Salah seorang sumber menyebutkan bahwa RUU TPKS sebenarnya bisa dengan mudah disahkan jika pimpinan DPR memutuskan mengambil alih. Menurut sumber pula, komitmen Puan Maharani selaku pimpinan DPR, terhadap RUU TPKS disangsikan.
Sejumlah aktivis berusaha beramai-ramai mengirim pesan yang ditujukan kepada Puan. Isi pesan adalah mengonfirmasi kebenaran informasi pada lampiran surat undangan Sidpur. Pesan juga ditujukan kepada orang-orang terdekat Puan, tetapi pesan itu tak berbalas, hanya dibaca. Akhirnya, kelesuan, kekecewaan, dan kemarahan berlanjut hingga Sidpur usai dilakukan.

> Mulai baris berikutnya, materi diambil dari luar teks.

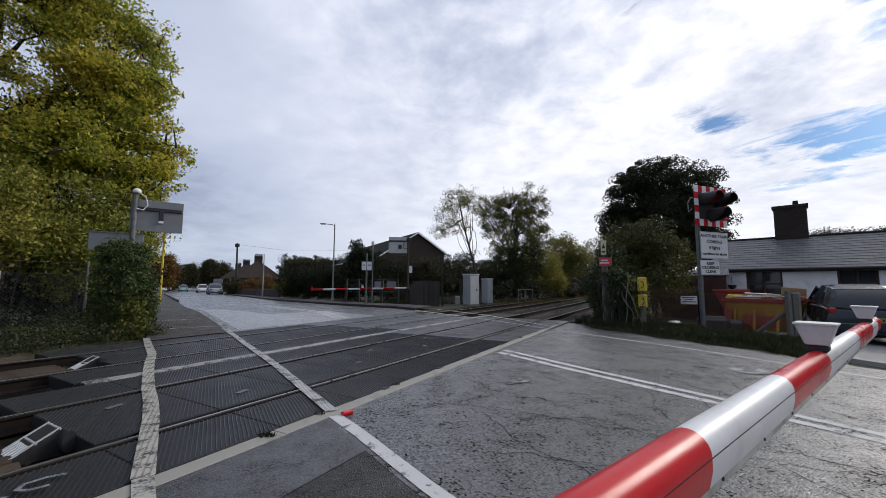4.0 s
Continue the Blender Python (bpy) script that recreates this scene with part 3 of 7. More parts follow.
def build_road():
    left, right = (lambda v: curve_u(LEFT_LINE, v)), (lambda v: curve_u(RIGHT_LINE, v))
    road = part("road_near", ribbon(lambda v: left(v) - 0.1, lambda v: right(v) + (2.0 if v > -3.0 else 1.0), -40, 2.28, 0.4, 0.0, 8), M_ROAD)
    tagged(road, "wet dark grey worn asphalt road before the crossing", "road", kind="structure")
    foot = part("footway_near", ribbon(lambda v: left(v) - 3.2, lambda v: left(v) - 0.1, -12, 1.6, 0.4, -0.002, 4), M_CHIPPED)
    tagged(foot, "dark coarse-chipped asphalt footway before the crossing", "footway", kind="structure")
    smooth = part("footway_patch", ribbon(lambda v: left(v) - 3.2, lambda v: left(v) - 0.06, 1.6, 2.29, 0.23, 0.001, 4), M_PATCHED)
    tagged(smooth, "smoother grey asphalt patch along the crossing's edge", "footway", kind="structure")
    far = part("road_far", ribbon(left, lambda v: right(v) + 0.2, 8.66, 240, 0.8, 0.003, 6), M_ROAD_FAR)
    tagged(far, "damp grey asphalt road running away past houses", "road", kind="structure")
    pale = part("pale_road_patch", ribbon(lambda v: left(v) + 0.3, lambda v: left(v) + curve_u([(8.9, 5.6), (12.6, 5.0), (13.2, 2.2), (15.5, 1.9), (19.5, 0.5)], v), 8.9, 19.5, 0.3, 0.005, 3), M_CONCRETE_ROAD)
    tagged(pale, "pale wet patch of worn surfacing beyond the tracks", "road patch", kind="structure")
    lf = part("footway_far_left", ribbon(lambda v: left(v) - 1.7, lambda v: left(v), 8.67, 120, 0.8, 0.012, 3), M_FOOTWAY)
    tagged(lf, "brown-grey asphalt footway beside the ivy", "footway", kind="structure")
    rf = part("footway_far_right", ribbon(right, lambda v: right(v) + 1.9, 9.6, 120, 0.8, 0.10, 3), M_FOOTWAY)
    tagged(rf, "narrow asphalt footway behind a low kerb", "footway", kind="structure")
    kerb_me = mesh_of("kerb_stone", Geo().box((0, 0, 0.02), (0.9, 0.13, 0.2), bevel=0.015), M_FENCE_GREY)
    for name, line, v0, v1 in (("kerb_right", right, 9.8, 70.0), ("kerb_left", left, 30.0, 60.0)):
        k = thing(name, Matrix.Identity(4), "row of weathered concrete kerb stones", "kerb", kind="structure")
        v = v0
        while v < v1:
            a, b = uv(line(v), v, road_z(v)), uv(line(v + 0.4), v + 0.4, road_z(v))
            d = b - a
            piece("kerb_stone", kerb_me, k, pose(a.x, a.y, a.z, 0, 0, math.degrees(math.atan2(d.y, d.x))))
            v += 0.91 * 0.4 / d.length
    return left, right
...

Dalam rilis yang diberikan ke media, Puan menjanjikan pengesahan RUU TPKS menjadi inisiatif DPR pada Sidang Paripurna pembukaan masa sidang 2022.
Angin segar yang diembuskan usai pembacaan pengambilan keputusan RUU TPKS di Baleg memudar. Aktivis perempuan yang tergabung dalam jaringan Pembela Hak Perempuan Korban Kekerasan Seksual merasa hanya diberi harapan.
“Jangan-jangan partai yang menyatakan menunda sebenarnya hanya menggunakan diksi seolah peduli terhadap korban KS, padahal sebenarnya menolak RUU TPKS. Dan yang kami khawatirkan mereka mempengaruhi partai lain untuk mengikuti suaranya,” ujar Nurher.
Sebagaimana diketahui bersama, Sidpur pada Kamis (16/12/2021) gagal mengesahkan RUU TPKS menjadi RUU Inisiatif DPR RI . Rencananya Sidpur akan kembali dilakukan pada13 Januari untuk pembukaan masa sidang 2022.